One of the solutions to these issues, according to Lupton, is found in his ‘3 Rs’: re-neighbouring, reconciliation, and redistribution. For him, “without a transfusion of new blood, troubled communities will continue to deteriorate as the capable exit in pursuit of better opportunities.” (134) I think we can apply the same principle to dying churches and mission halls in many of our scheme communities. Unless a new generation of committed believers move in, they will die, the doors will be closed, developers will move in, and the last vestiges of gospel light will be snuffed out. Many of these places need blood transfusions. For many more, it is already too late, and in these cases we must plant.
But, we must be careful when it comes to phrases like ‘re-neighbouring’ and its brother, gentrification. Who makes way for the new blood? Who moves aside to make space for the new affluent and talented? Almost inevitably, it is the weakest and the poorest. That’s hard to swallow in our communities that are centuries old. Much wisdom is required here. “For a neighbourhood to flourish, it must retain indigenous leaders (remainers), attract fresh leaders (relocaters), and draw achievers (returners) back to the community.” (136)
These are solid principles for church planting and revitalisation, although in a somewhat different order. For the schemes to flourish spiritually, we need a first generation of relocaters (cultural outsiders) and returners (culturally indigenous) who are willing to come in and give all for Christ. They, in turn, must develop a new generation of indigenous converts (remainers) and leaders who, instead of moving out, stay as gospel light to their own communities. That’s the vision of 20schemes. We may not see immediate fruit, but it is a long-term vision which we hope comes to fruition in the coming decades.

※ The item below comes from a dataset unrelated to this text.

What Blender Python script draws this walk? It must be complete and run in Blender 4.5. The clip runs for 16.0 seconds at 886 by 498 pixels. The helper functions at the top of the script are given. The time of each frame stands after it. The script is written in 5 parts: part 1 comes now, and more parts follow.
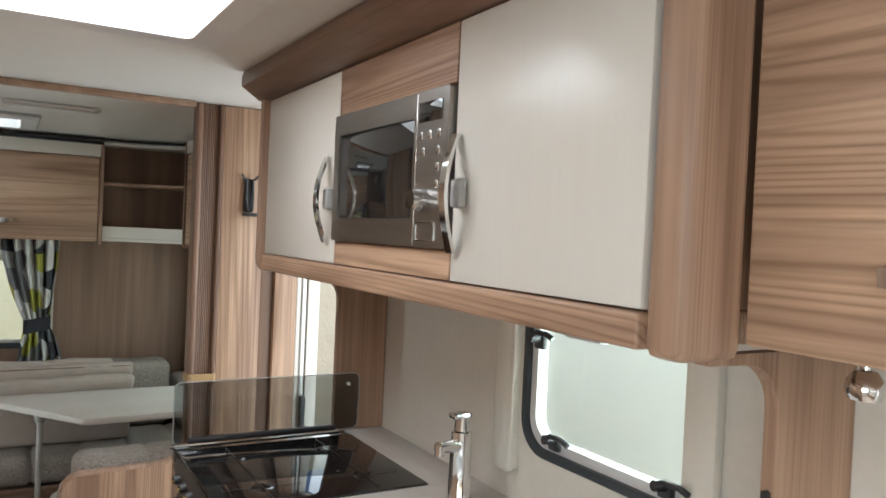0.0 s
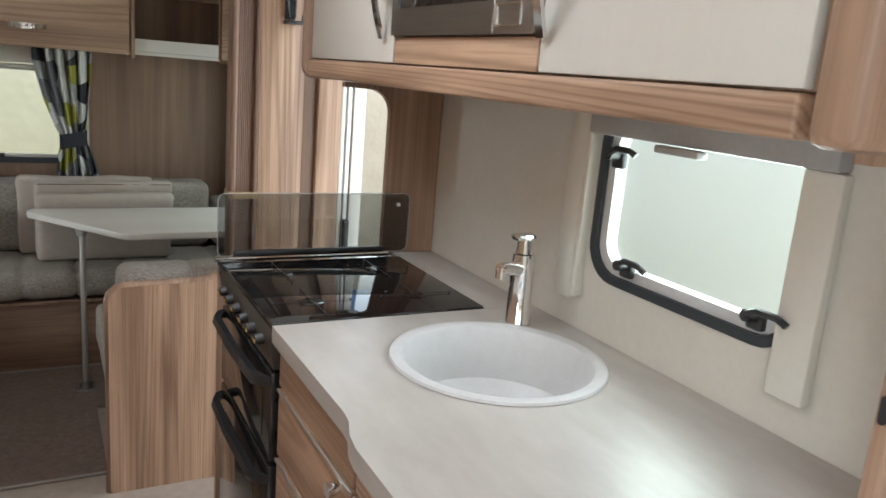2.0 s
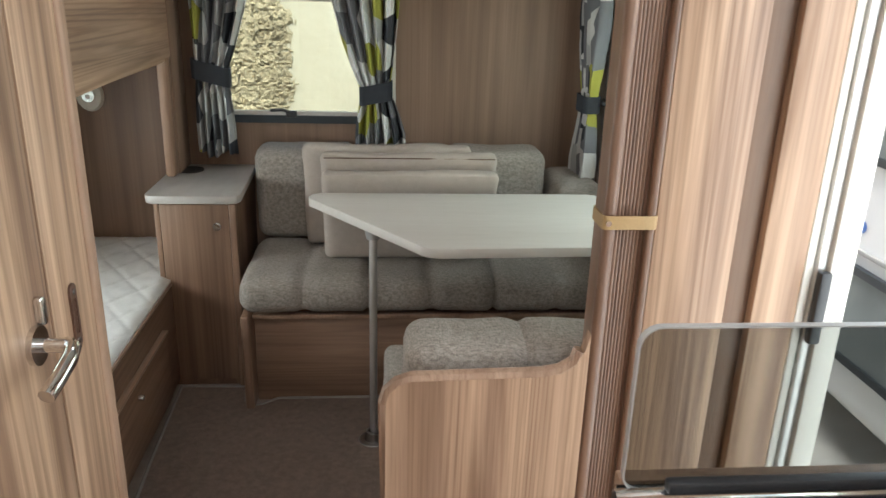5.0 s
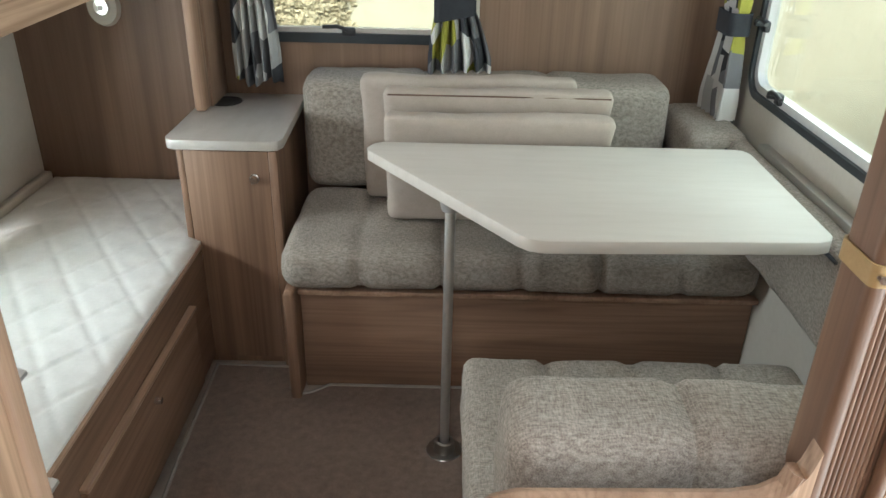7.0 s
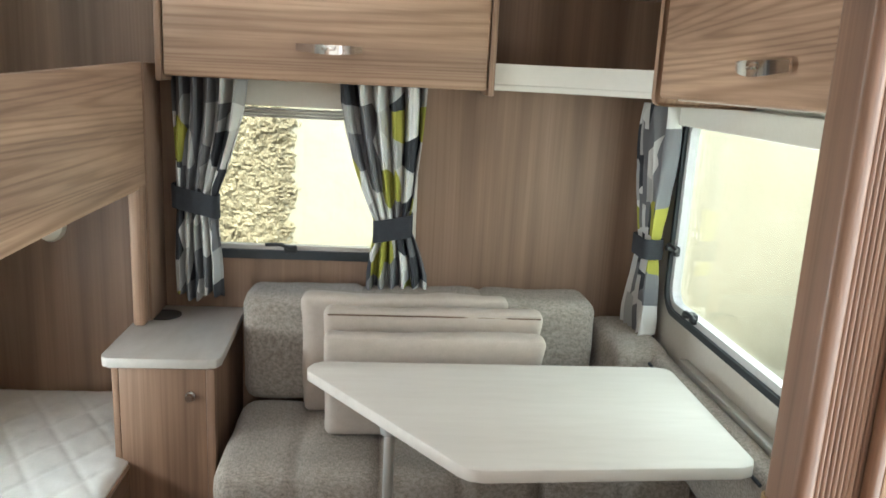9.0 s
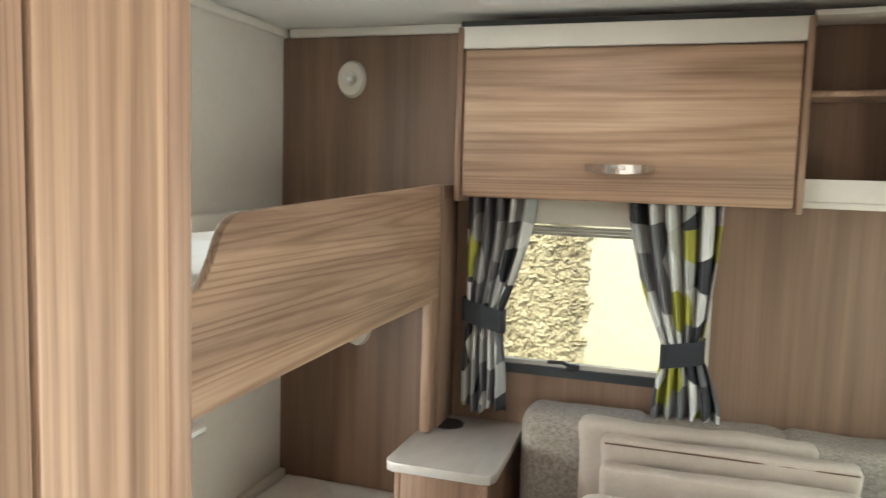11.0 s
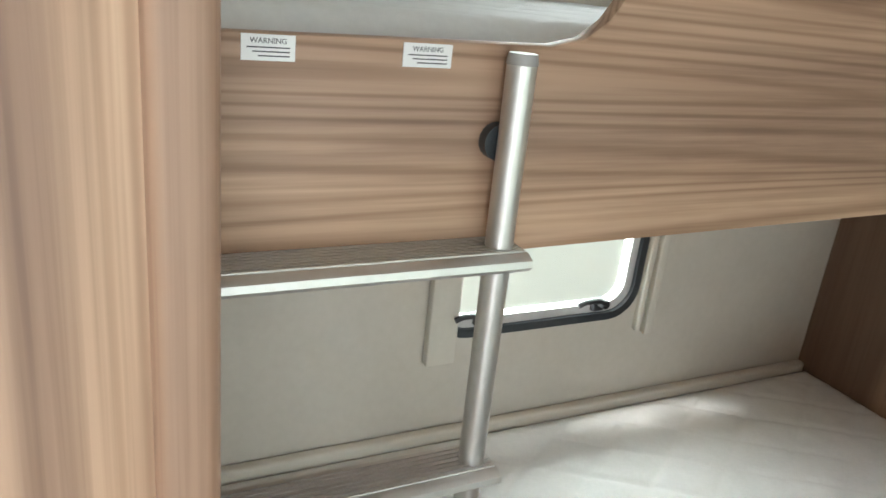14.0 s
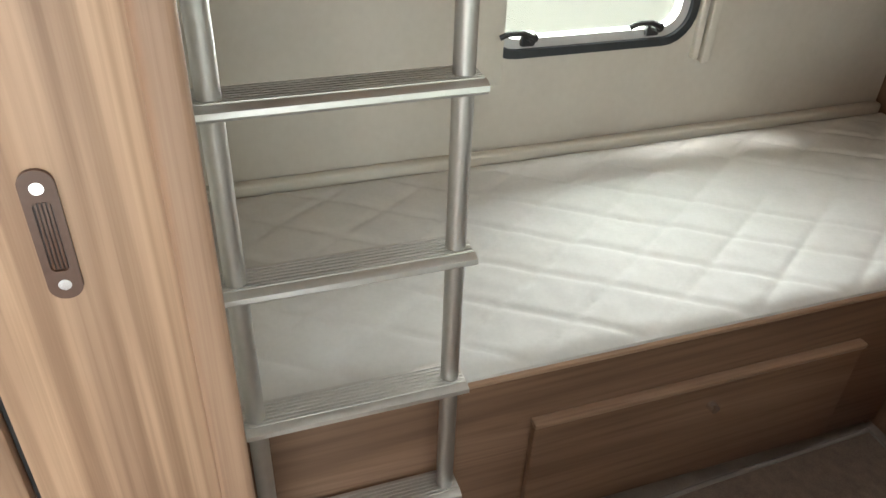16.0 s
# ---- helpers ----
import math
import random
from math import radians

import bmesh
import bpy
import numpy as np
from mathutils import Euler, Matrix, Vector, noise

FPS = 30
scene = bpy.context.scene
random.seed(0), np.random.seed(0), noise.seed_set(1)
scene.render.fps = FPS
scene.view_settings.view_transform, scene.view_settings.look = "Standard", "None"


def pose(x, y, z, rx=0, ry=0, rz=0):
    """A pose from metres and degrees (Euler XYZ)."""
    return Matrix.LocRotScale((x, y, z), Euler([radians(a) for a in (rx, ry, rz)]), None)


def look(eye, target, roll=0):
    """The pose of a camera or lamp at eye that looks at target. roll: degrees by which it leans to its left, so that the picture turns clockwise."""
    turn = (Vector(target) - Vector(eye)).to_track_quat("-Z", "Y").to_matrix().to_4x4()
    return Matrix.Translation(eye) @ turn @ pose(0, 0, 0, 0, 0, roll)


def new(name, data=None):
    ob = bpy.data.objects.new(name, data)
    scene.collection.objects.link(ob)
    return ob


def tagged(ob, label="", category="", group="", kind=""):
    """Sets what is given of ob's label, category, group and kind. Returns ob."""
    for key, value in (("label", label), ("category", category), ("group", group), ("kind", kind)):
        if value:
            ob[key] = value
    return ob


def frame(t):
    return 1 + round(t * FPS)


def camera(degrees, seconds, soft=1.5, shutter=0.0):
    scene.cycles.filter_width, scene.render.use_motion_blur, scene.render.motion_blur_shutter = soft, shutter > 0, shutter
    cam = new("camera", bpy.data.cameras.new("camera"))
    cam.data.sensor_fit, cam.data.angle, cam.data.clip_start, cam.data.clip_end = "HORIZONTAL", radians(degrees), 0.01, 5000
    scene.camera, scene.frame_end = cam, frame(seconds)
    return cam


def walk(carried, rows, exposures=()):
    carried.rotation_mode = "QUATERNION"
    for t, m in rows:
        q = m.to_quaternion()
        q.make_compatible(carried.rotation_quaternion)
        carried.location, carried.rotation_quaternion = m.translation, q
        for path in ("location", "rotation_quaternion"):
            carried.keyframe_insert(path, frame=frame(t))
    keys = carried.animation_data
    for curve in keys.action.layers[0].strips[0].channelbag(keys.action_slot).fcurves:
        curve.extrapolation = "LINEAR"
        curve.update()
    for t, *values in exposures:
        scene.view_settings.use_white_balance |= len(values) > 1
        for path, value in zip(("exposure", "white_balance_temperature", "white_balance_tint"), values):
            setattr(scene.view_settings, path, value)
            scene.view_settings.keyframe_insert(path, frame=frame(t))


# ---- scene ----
EXPO = 1.6
cam = camera(60.5, 16.0, soft=1.5, shutter=0.2)
PATH = [
    (0, (0.114, 0.392, 1.53), (1.118, 2.122, 1.49), 2.6),
    (0.5, (0.107, 0.397, 1.511), (1.16, 2.086, 1.31), 2.7),
    (1, (0.098, 0.4, 1.494), (1.167, 2.07, 1.229), 3.2),
    (1.5, (0.097, 0.442, 1.464), (1.127, 2.122, 1.124), 4.0),
    (2, (0.126, 0.542, 1.444), (1.057, 2.254, 0.997), 4.8),
    (2.5, (0.198, 0.715, 1.429), (0.931, 2.504, 0.917), 5.3),
    (3, (0.268, 0.943, 1.42), (0.803, 2.793, 0.881), 5.0),
    (3.5, (0.273, 1.231, 1.41), (0.64, 3.119, 0.861), 0.8),
    (4, (0.284, 1.43, 1.414), (0.541, 3.326, 0.833), 2.1),
    (4.5, (0.324, 1.633, 1.406), (0.511, 3.522, 0.778), 1.9),
    (5, (0.291, 1.829, 1.381), (0.455, 3.708, 0.717), 1.7),
    (5.2, (0.287, 1.917, 1.356), (0.423, 3.799, 0.693), 1.5),
    (7.3, (0.255, 2.408, 1.344), (0.241, 4.187, 0.431), 1.7),
    (7.5, (0.255, 2.403, 1.348), (0.24, 4.19, 0.449), 2.1),
    (8, (0.256, 2.391, 1.374), (0.318, 4.218, 0.563), 3.4),
    (8.2, (0.244, 2.383, 1.393), (0.388, 4.235, 0.653), 4.6),
    (10.3, (0.232, 2.365, 1.477), (0.316, 4.359, 1.347), -0.5),
    (10.5, (0.29, 2.383, 1.464), (0.16, 4.375, 1.344), -0.5),
    (11, (0.274, 2.418, 1.472), (-0.34, 4.312, 1.279), 1.7),
    (11.5, (0.253, 2.486, 1.466), (-0.68, 4.23, 1.168), 3.4),
    (12, (0.194, 2.631, 1.469), (-0.947, 4.219, 1.045), 4.0),
    (12.5, (0.154, 2.72, 1.444), (-1.156, 4.149, 0.954), 4.1),
    (13, (0.152, 2.85, 1.412), (-1.324, 4.08, 0.855), 5.7),
    (13.5, (0.147, 2.921, 1.364), (-1.408, 4.012, 0.738), 6.2),
    (14, (0.145, 2.954, 1.34), (-1.512, 3.828, 0.638), 6.3),
    (14.5, (0.265, 2.984, 1.32), (-1.456, 3.669, 0.566), 4.0),
    (15, (0.309, 2.997, 1.237), (-1.346, 3.677, 0.343), 2.6),
    (15.5, (0.322, 3.005, 1.202), (-1.256, 3.637, 0.148), 2.4),
    (16, (0.33, 3.007, 1.189), (-1.218, 3.586, 0.063), 2.5),
]
walk(cam, [(t, look(eye, target, roll)) for t, eye, target, roll in PATH],
     exposures=[(0, EXPO - 0.72, 5950, 7), (1.5, EXPO - 0.75, 5900, 7), (2.5, EXPO - 0.68, 6000, 7), (3, EXPO - 0.5, 6450, 7), (4.2, EXPO - 0.2, 5900, 7), (5, EXPO - 0.3, 6050, 7), (7.5, EXPO + 0.15, 5950, 5),
                (10.5, EXPO + 0.25, 6250, 8), (11.2, EXPO + 0.2, 6450, 8), (12.3, EXPO + 0.15, 5850, 8), (13.0, EXPO + 0.02, 5950, 8), (14.5, EXPO + 0.05, 6150, 7), (15.3, EXPO - 0.05, 6350, 8), (16, EXPO + 0.05, 6350, 8)])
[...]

His discussion on reconciliation did sound hopeful on paper. In my experience here, it is not always as simple as he made it sound (not his intention, I’m sure). These kinds of things take time in a culture where families hold grudges for generations. Our experience of the schemes is that the new middle class streaming in as a result of gentrification have displaced poor families and started their own housing associations and clubs, leaving the locals to carry on with their own things. In the middle of this we have the new immigrant and emigrant communities who fit in neither group and so retreat into their own cultural ghettos. An ‘us and them’ mentality then prevails across various ethnic and social boundaries. It is the job of the church to sit across all of these boundaries and offer a counter-cultural model that challenges all but welcomes all too. As I all too often remind people, the schemes need more gospel churches, not more churches made up of poor people.
Will you agree with all of his conclusions? Probably not. But you have to respect the fact that this book will help Christians to think, if they will only embrace it. This has to go on your must-read list if you are involved in any kind of ministry to marginalised people. Of course, it is not going to be the final word on ministry in hard places. But, it is another offering to provoke us into thinking about our ministries and how much help or damage they are really doing.